Por Rivelino Rueda
La fraternidad que soldaba nuestras vidas
hacía superfluos e irrisorios
todos los lazos que hubiéramos
podido forjarnos.
¿Para qué, por ejemplo,
vivir bajo un mismo techo
cuando el mundo era
nuestra propiedad común?
Un solo proyecto nos animaba:
abrazarlo todo
y testimoniar de todo.
Simone De Beauvoir/La plenitud de la vida
Qué poco aguantan los nervios y la paciencia para un ser humano enjaulado, confinado a sortearse él mismo y supuestamente a los que más quiere. Qué límites tan cortos de tolerancia con uno mismo en el encierro. Qué pocos espejos hay en las habitaciones de la mente. Qué insignificantes somos cuando nos conocemos en cuatro paredes.
La pandemia nos ha desnudado. Los gritos se asoman electrizantes detrás de portones y ventanales estáticos. Enerva el cositeo de los insectos. Despedaza los nervios el sonido de la atarjea. No nos conocemos.
Nunca nos hemos conocido. En el confinamiento comenzamos a hacerlo, poco, pero lo hemos hecho. Y sí. Las horas de pandemia, sus insomnios y sus comidas a deshoras, nos han enseñado lo abominables y ruines que somos.
“¡Que con una chingada! ¡Si no me devuelves la pantalla voy en este momento por ella y te armo un desmadre pinche vieja!” El hombre gesticula y amenaza desde su teléfono móvil. Está colocado entre dos camionetas de mudanza en la esquina de Doctor Andrade y Concepción Méndez. Violenta y agrede. Manotea. Balbucea sandeces de cuarentena.
La mujer de la fila de las tortilla le comenta a Pilar, la despachadora de los discos de maíz, que el sujeto fue a patear su puerta a las cuatro de la madrugada. “¡Ya no sé qué hacer!” “¡Estaban ahí los niños y a él no le importó despertarlos con sus gritos de borracho!” “¡Que quiere regresar a su casa! ¡Dice que todavía es su casa!”
Tantea unos aguacates. Toma una salsa verde en vaso de plástico. Aspira el aroma hirviente del nixtamal, que pica la nariz e inyecta los ojos. El encierro trastorna. El encierro desfigura los diámetros de la realidad. La mujer se despide de Pilar y se enfila hacia un confinamiento incierto, peligroso, brutal.

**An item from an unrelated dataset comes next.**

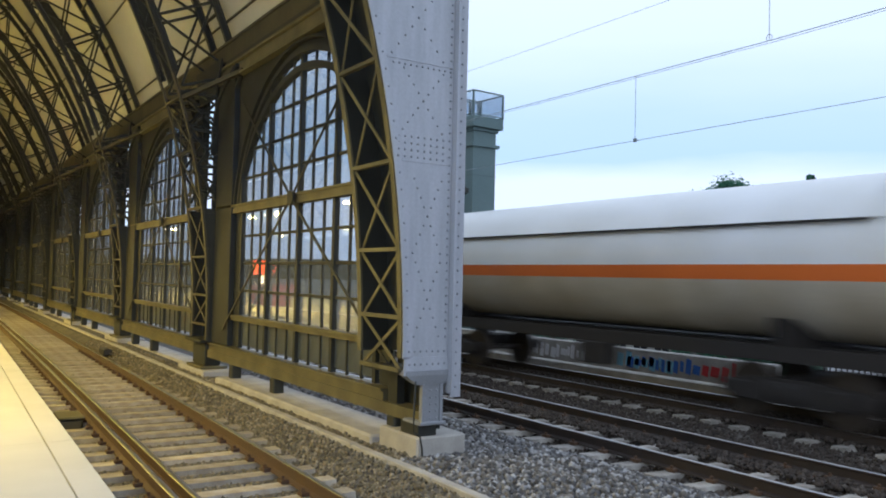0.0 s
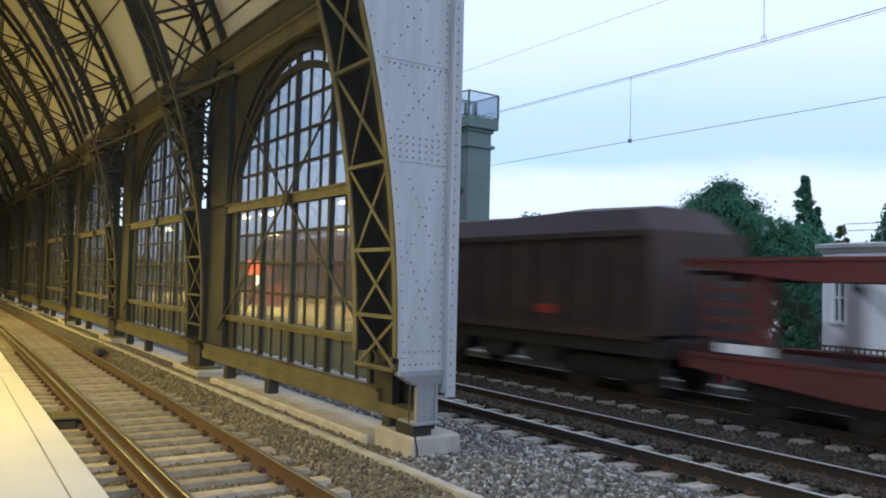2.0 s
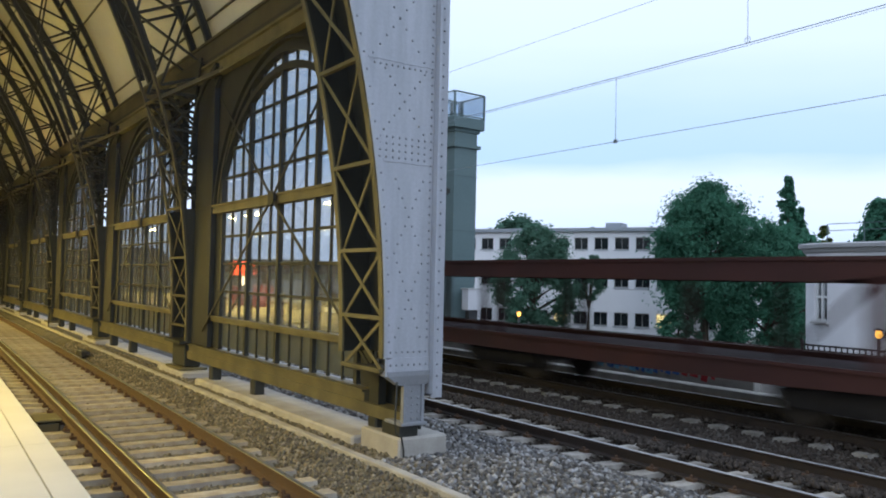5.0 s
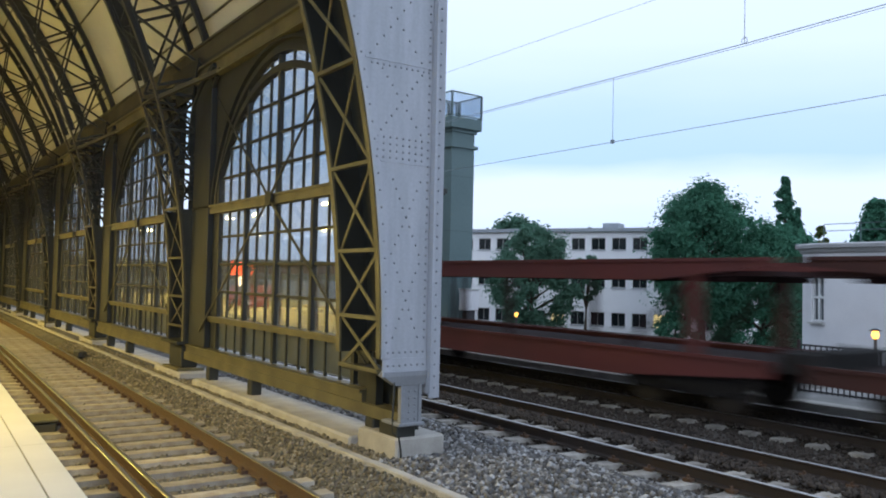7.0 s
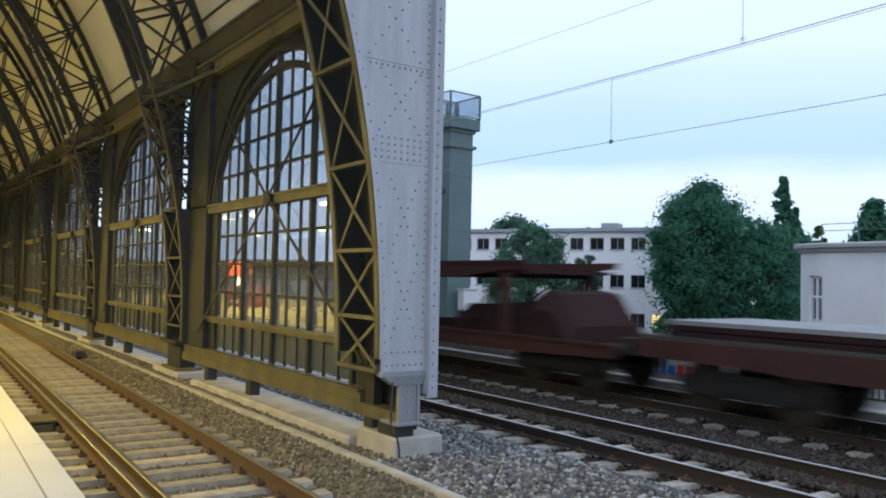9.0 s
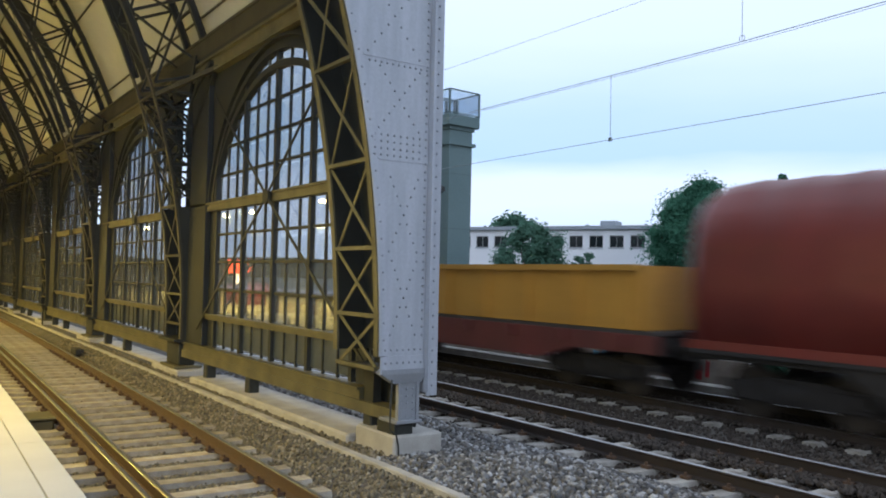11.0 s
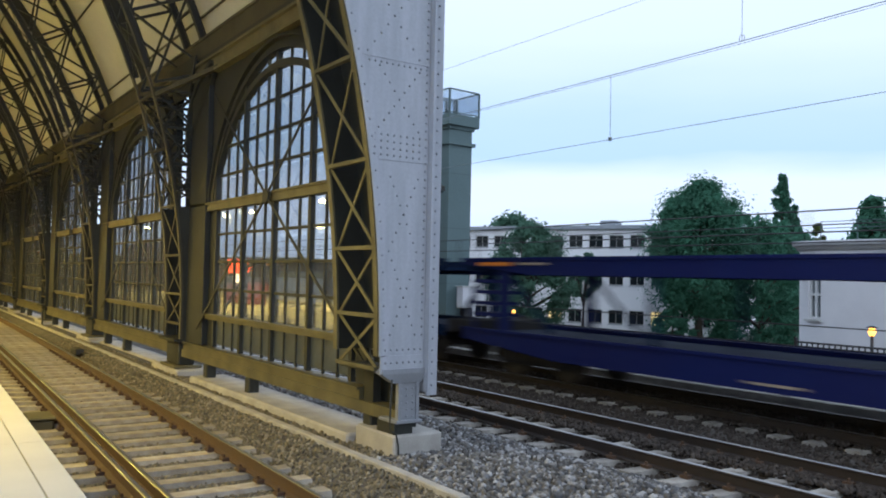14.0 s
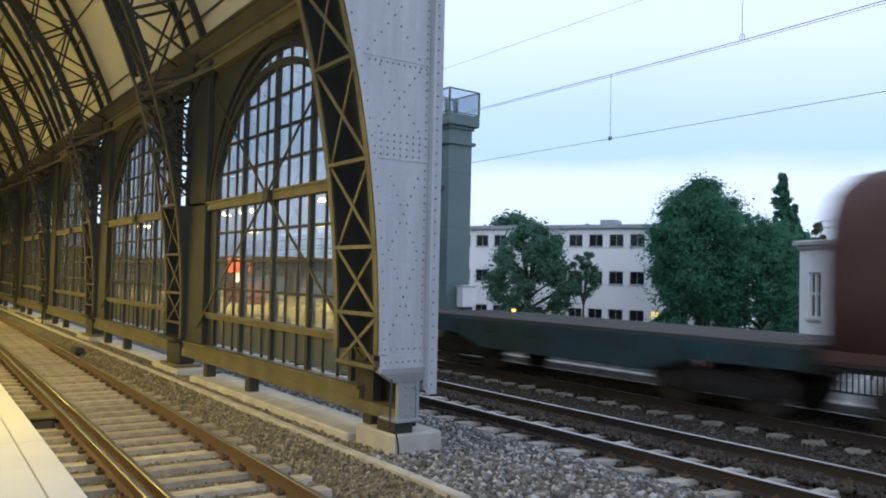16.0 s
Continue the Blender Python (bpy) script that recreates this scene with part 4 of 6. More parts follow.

“¡No supiste con quién te metías! ¿Verdad, cabrón? Yo nada más te digo que ya te cargó la chingada”. La luz encendida en lo que parece un cuarto de biblioteca expresa la histeria del encierro. Una calle vacía a la una de la madrugada, la de Doctor Barragán, se estremece con los gritos prepotentes de un hombre fuera de sí.
El goteo de los arbustos tras la tormenta acompañan los alaridos de animal encerrado, de rata atrapada en el papel de goma adherente, de puerco en camión de redilas. El encierro desnuda. Atrapa en cuartos de espejos cóncavos y convexos.
Un bebé berrea lamentos escalofriantes. La pareja del piso tres manotea detrás del enorme ventanal. Los lastimeros ruidos guturales fracturan la noche enmohecida de mayo. La insoportable soledad interna.
La venganza enclaustrada por años. La hora de sacar todos los demonios acumulados en la pandemia. Todo el odio contra el otro, contra uno mismo, contra lo que nos rodea.
Vahos remotos en amaneceres de encierro. Desde puertas. Desde balcones con grietas. Desde esquinas desiertas. Desde ventanales empañados… El confinamiento persiste. La paciencia ya se agota, causa estragos, se va extinguiendo como ese cigarro, como esa persona intubada, como esa última exhalación anónima.
Día 54 de la pandemia. Al registrar 112 nuevos decesos por la pandemia de Covid-19, México reportó una cifra de 1,311 fallecimientos en una semana, luego de que la Secretaría de Salud informa que las defunciones en las últimas 24 horas pasaron de 3,353 a 3,465.
Hugo López-Gatell, vocero de la pandemia del Covid-19, anota que la cifra de contagios acumulados fue de 35,022 por ciento, es decir, 1,562 nuevos registros que el sábado en la noche, cuando se reportaron 33,460 casos.